▸ **Task to carry out**: Reproduce the listing below character for character; drop every image.

▸ **Data excerpt**:
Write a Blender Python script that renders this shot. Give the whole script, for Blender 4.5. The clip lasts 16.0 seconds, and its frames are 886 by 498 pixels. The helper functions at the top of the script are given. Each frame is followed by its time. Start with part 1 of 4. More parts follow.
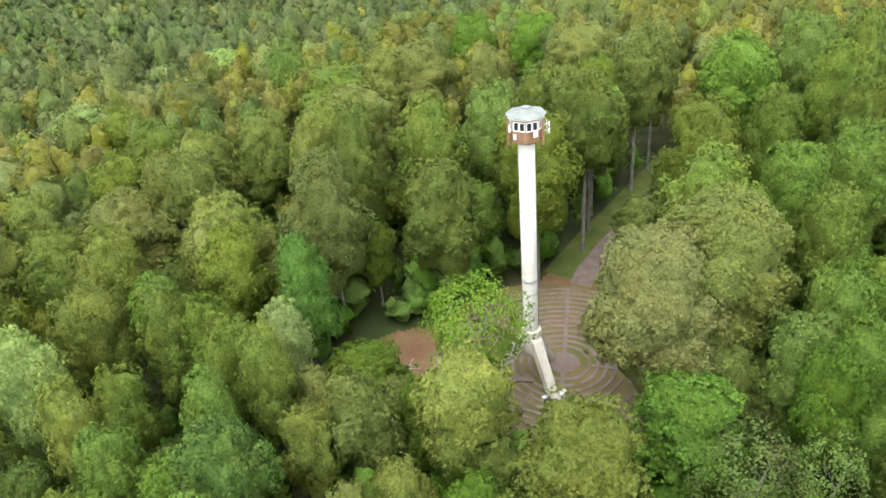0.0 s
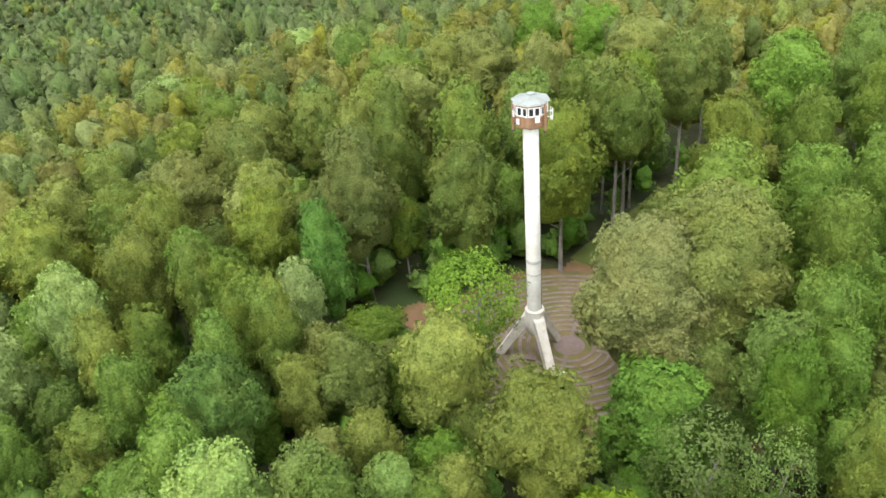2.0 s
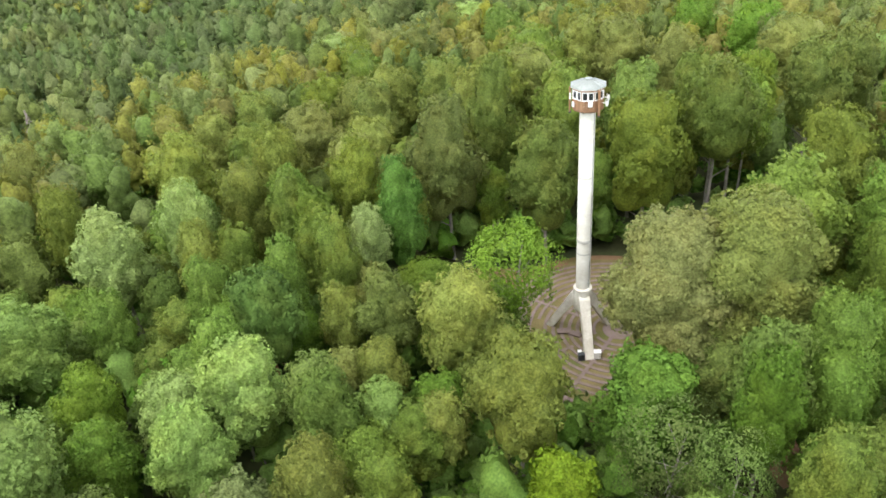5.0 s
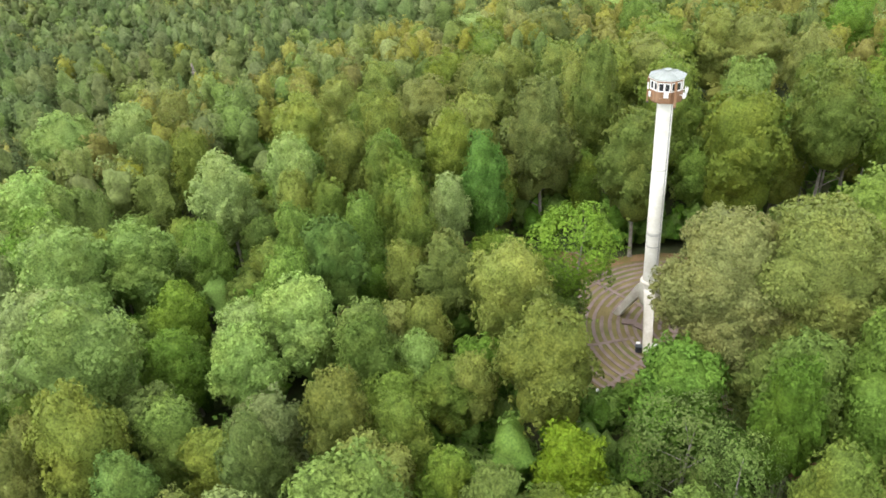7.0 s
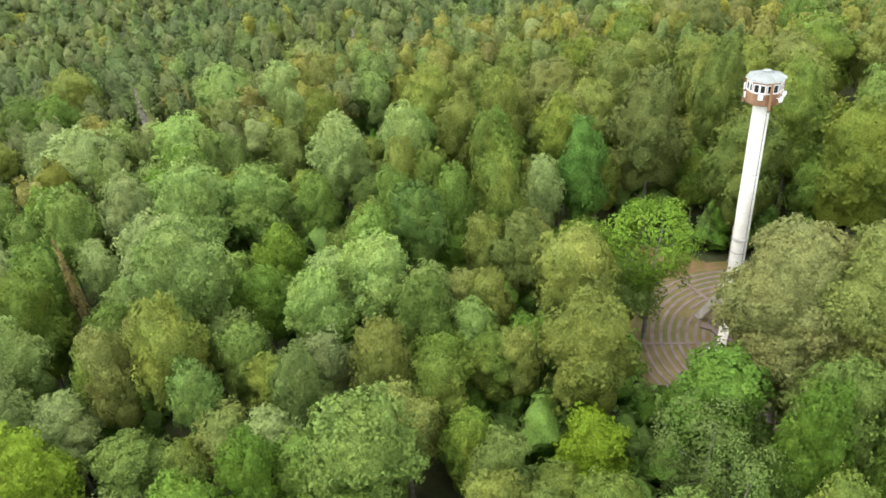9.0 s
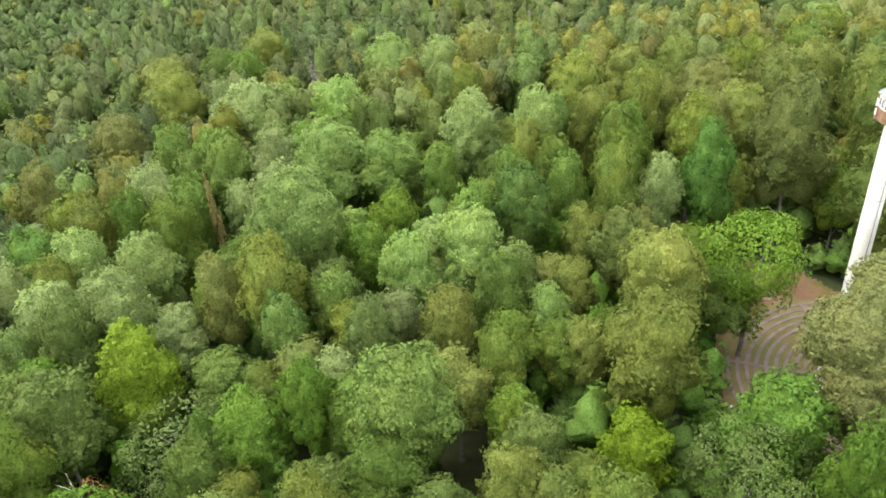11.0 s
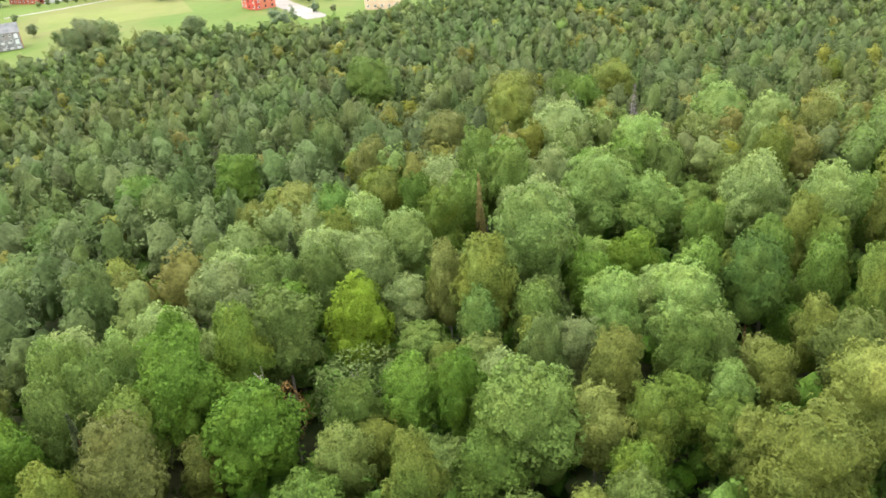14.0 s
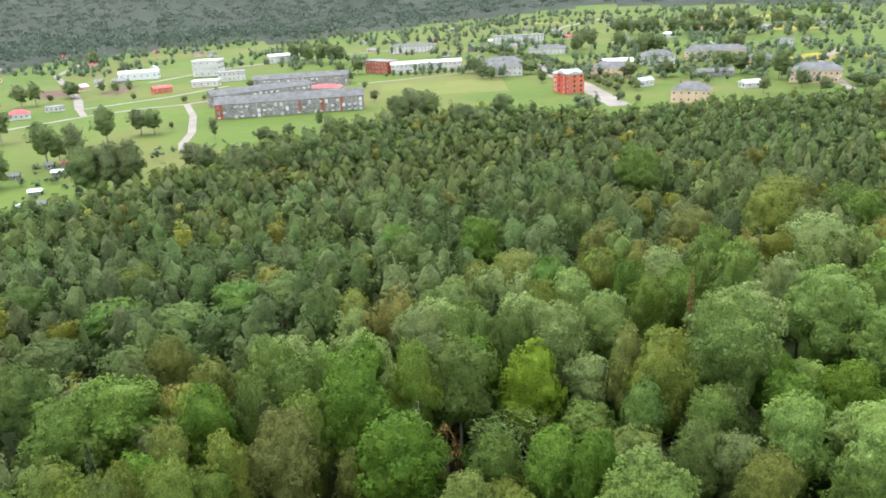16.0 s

▸ **Exercise solution**:
Write a Blender Python script that renders this shot. Give the whole script, for Blender 4.5. The clip lasts 16.0 seconds, and its frames are 886 by 498 pixels. The helper functions at the top of the script are given. Each frame is followed by its time. Start with part 1 of 4. More parts follow.
0.0 s
2.0 s
5.0 s
7.0 s
9.0 s
11.0 s
14.0 s
16.0 s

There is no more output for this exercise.